Concurring - Kelly, J.

Agrees with the judgment to affirm, but disagrees with the majority's reasoning. The majority needlessly creates a 'reasonableness' test when established precedent already resolves the issue. Following Justice Scalia's concurrence in Thornton v. United States, which the Gant court adopted, the authority to search stems from the lawful arrest itself, and the only question is the scope of that search. For an evidence-gathering search, the scope extends to places where evidence of the crime of arrest might reasonably be found. Because the offense of arrest here—OWI—is intrinsically linked to the vehicle, the arrest itself supplied a sufficient basis to search the car for relevant evidence, without needing the majority's fact-intensive 'totality of the circumstances' analysis.


Dissenting - Dallet, J.

Yes, the search violated the Fourth Amendment because the State failed to demonstrate it was reasonable for police to believe evidence of OWI might be found in the vehicle.

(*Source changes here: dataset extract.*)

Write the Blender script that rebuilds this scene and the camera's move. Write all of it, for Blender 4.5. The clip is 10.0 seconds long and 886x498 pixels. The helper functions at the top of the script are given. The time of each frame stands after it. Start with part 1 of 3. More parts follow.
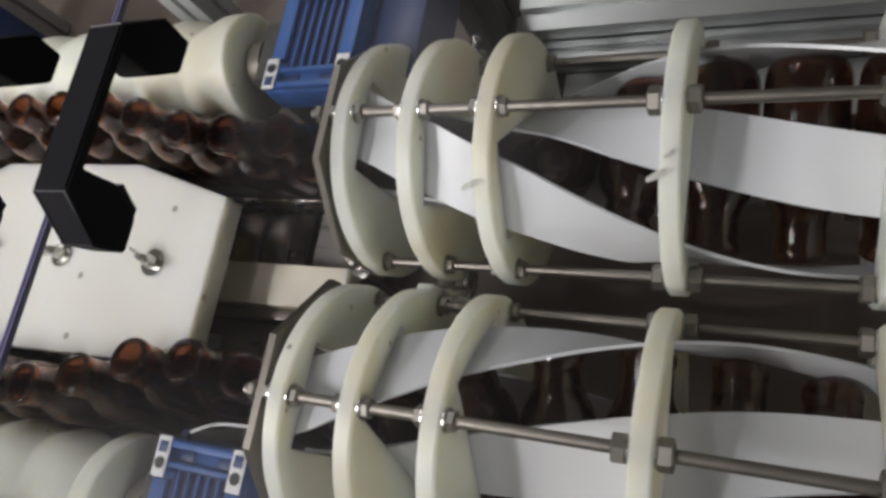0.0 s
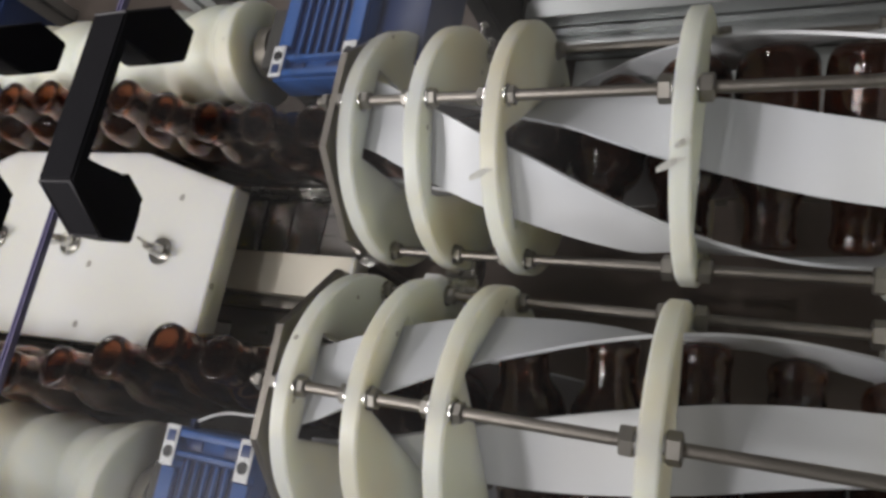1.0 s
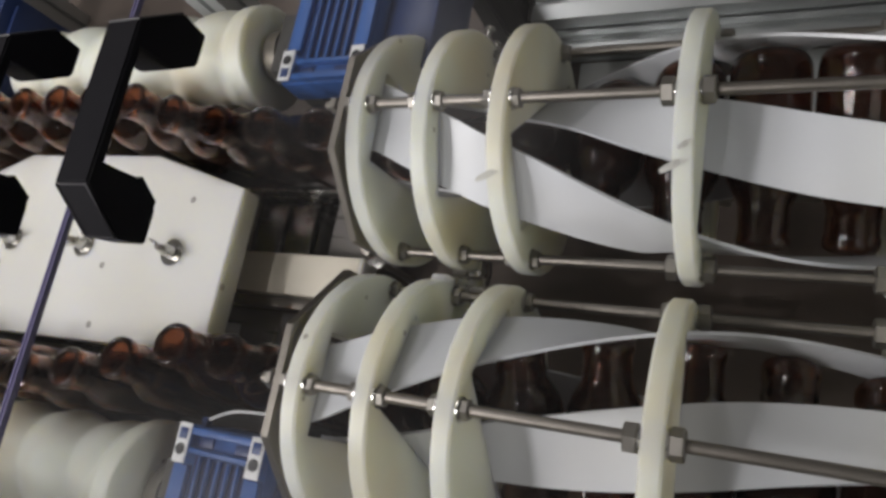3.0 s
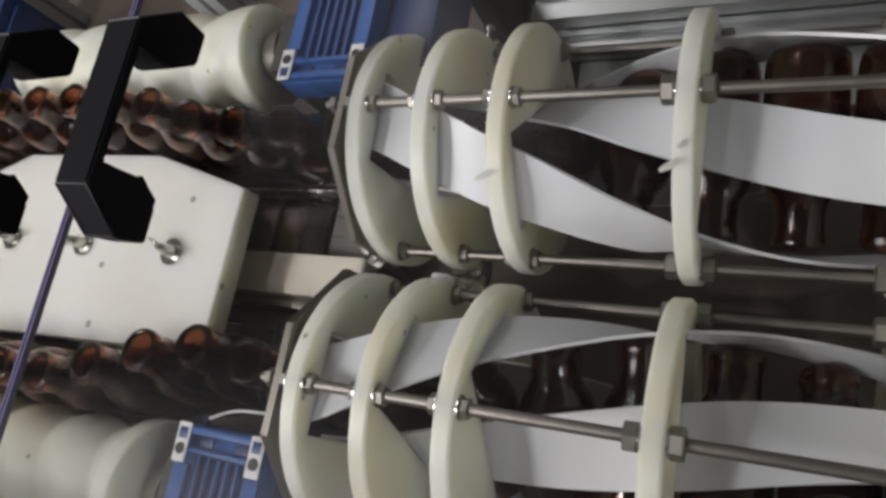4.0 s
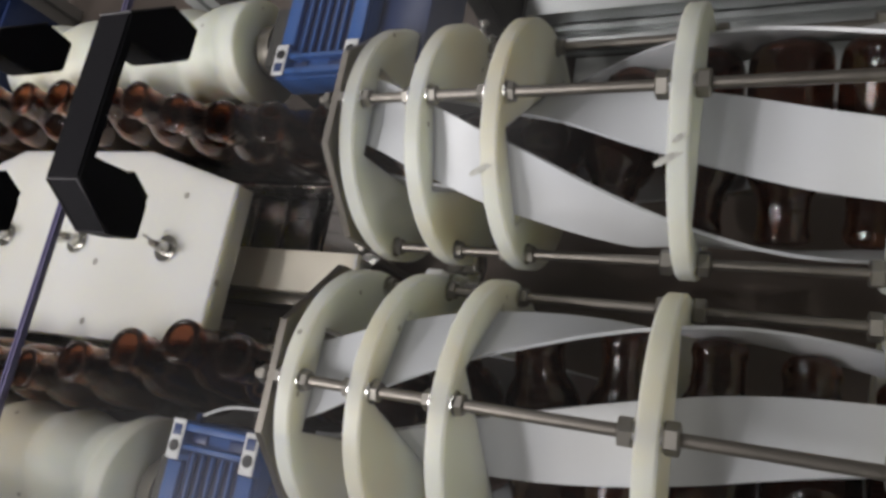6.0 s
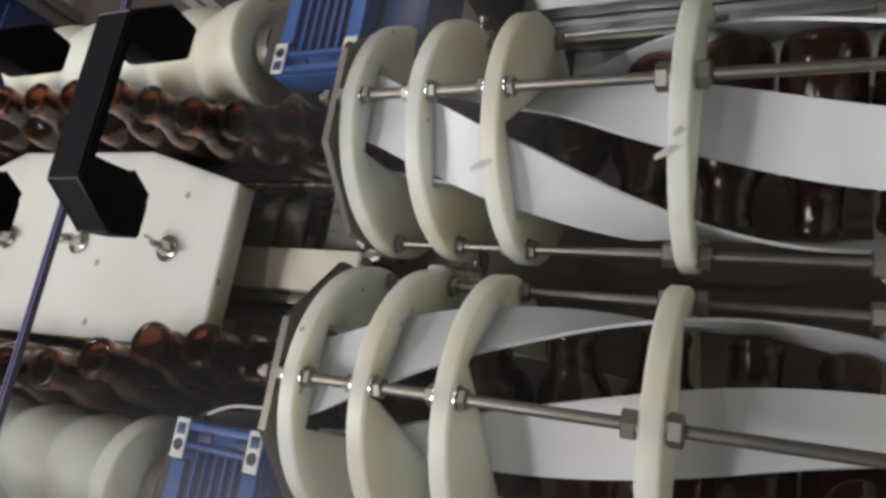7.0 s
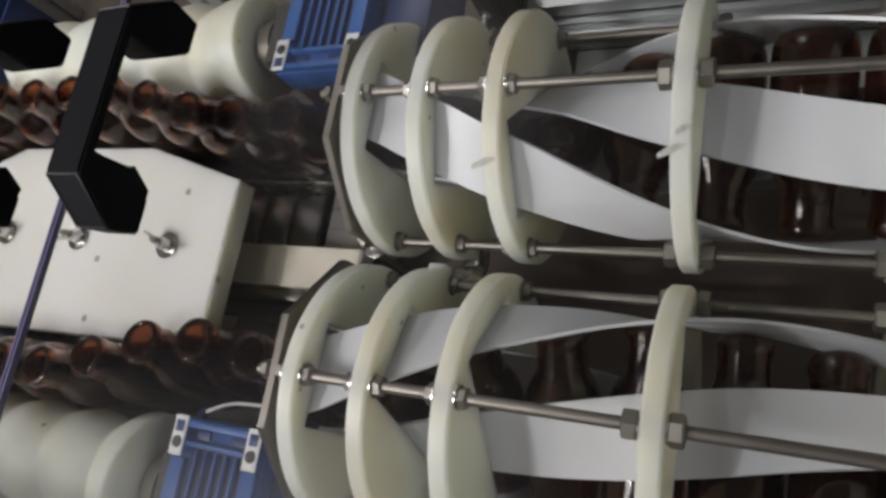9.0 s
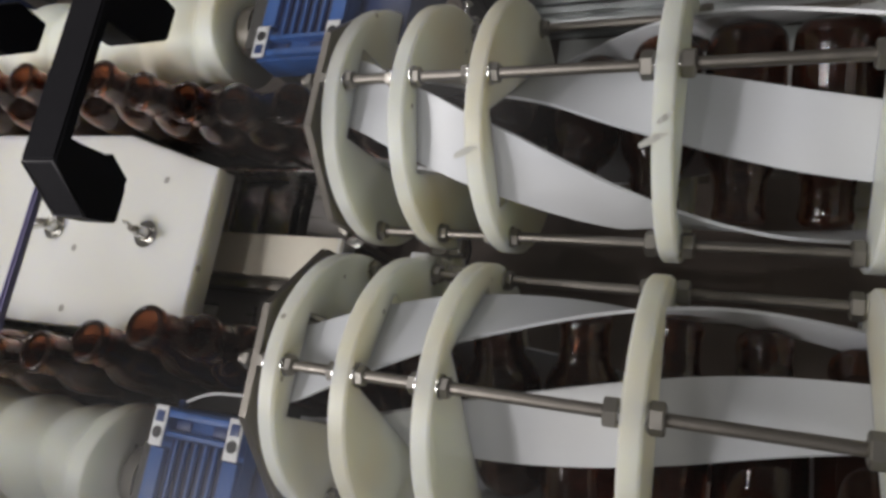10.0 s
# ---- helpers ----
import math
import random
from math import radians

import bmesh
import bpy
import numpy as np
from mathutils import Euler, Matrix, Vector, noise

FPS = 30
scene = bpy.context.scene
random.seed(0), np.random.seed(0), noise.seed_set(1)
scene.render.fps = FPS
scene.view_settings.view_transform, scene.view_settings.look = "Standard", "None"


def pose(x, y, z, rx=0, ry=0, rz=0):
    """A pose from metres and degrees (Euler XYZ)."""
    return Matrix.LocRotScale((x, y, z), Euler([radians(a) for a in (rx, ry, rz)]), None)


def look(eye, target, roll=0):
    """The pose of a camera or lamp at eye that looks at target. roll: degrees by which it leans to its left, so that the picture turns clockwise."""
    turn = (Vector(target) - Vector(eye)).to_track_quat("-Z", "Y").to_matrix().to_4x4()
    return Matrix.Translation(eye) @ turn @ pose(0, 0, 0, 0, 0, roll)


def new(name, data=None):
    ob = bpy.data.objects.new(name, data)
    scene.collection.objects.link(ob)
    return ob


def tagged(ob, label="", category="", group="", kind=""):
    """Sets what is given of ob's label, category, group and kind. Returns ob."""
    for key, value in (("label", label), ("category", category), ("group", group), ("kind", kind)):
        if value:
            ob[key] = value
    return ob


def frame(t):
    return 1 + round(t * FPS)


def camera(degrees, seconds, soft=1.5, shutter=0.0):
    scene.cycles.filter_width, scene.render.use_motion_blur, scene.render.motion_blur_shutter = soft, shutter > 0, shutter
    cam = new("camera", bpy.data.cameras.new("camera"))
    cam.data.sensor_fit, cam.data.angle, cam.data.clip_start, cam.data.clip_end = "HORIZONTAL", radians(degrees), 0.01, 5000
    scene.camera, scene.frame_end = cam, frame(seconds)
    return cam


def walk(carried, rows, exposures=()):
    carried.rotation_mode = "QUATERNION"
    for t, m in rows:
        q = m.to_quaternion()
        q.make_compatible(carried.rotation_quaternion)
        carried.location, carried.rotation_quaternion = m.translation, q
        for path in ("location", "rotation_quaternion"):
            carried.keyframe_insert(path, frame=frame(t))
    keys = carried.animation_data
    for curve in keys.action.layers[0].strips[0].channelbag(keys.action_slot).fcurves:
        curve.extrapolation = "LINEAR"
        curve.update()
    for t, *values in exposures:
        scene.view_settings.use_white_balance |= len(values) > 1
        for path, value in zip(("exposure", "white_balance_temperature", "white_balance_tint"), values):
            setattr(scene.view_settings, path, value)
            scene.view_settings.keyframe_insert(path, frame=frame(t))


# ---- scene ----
cam = camera(64.0, 10.0, soft=3.2)
PATH = [
    (0.0, pose(0.0488, -0.1098, 0.4391, 19.941, 22.347, 10.572)),
    (0.5, pose(0.0513, -0.1082, 0.4410, 18.956, 22.978, 10.514)),
    (1.0, pose(0.0482, -0.1065, 0.4367, 18.957, 22.993, 10.908)),
    (1.5, pose(0.0517, -0.1085, 0.4407, 18.908, 22.649, 10.593)),
    (2.0, pose(0.0520, -0.1082, 0.4409, 19.124, 22.882, 10.803)),
    (2.5, pose(0.0520, -0.1084, 0.4423, 19.159, 23.653, 11.015)),
    (4.0, pose(0.0519, -0.1091, 0.4421, 19.102, 23.638, 10.989)),
    (4.5, pose(0.0515, -0.1090, 0.4412, 19.196, 23.371, 10.917)),
    (5.0, pose(0.0521, -0.1087, 0.4416, 19.235, 23.354, 10.937)),
    (6.5, pose(0.0525, -0.1105, 0.4394, 18.561, 23.462, 10.584)),
    (7.0, pose(0.0526, -0.1115, 0.4392, 18.462, 23.754, 10.125)),
    (7.5, pose(0.0517, -0.1113, 0.4379, 18.283, 24.235, 10.427)),
    (8.0, pose(0.0518, -0.1120, 0.4369, 18.701, 24.201, 10.658)),
    (8.5, pose(0.0519, -0.1116, 0.4375, 18.735, 23.741, 10.500)),
    (9.0, pose(0.0518, -0.1113, 0.4371, 18.504, 23.728, 10.485)),
    (9.5, pose(0.0523, -0.1113, 0.4375, 18.768, 23.585, 10.438)),
    (10.0, pose(0.0508, -0.1111, 0.4372, 17.415, 22.248, 10.002)),
]
walk(cam, PATH, exposures=((0.0, 0.19), (1.5, 0.16), (4.0, 0.11), (6.5, 0.10), (10.0, 0.03)))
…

While agreeing with the majority's adoption of the 'reasonableness approach,' the facts here do not support a finding of reasonable suspicion. The majority's six supporting factors are either unsupported by the record or based on speculation. The odor of alcohol was not clearly linked to the vehicle itself; Coffee had a non-incriminating reason for his hasty exit; and his level of intoxication, by itself, does not create a particularized suspicion that he was drinking in the vehicle. Without a 'tell-tale sign' or specific fact connecting the consumption of alcohol to the car, the search was an unconstitutional exploratory search that Gant prohibits.



Analysis:

This decision clarifies Wisconsin's application of Arizona v. Gant to OWI arrests, a frequent scenario for law enforcement. The court explicitly rejects a bright-line rule allowing automatic vehicle searches post-OWI arrest, instead requiring a fact-based, case-by-case analysis. By defining the standard as 'reasonable suspicion,' the court provides a clearer benchmark than Gant's original 'reasonable to believe' language. While this holding appears to heighten the standard for police, the majority's broad application of various circumstantial facts to find reasonable suspicion may, in practice, still permit searches in a wide range of OWI cases.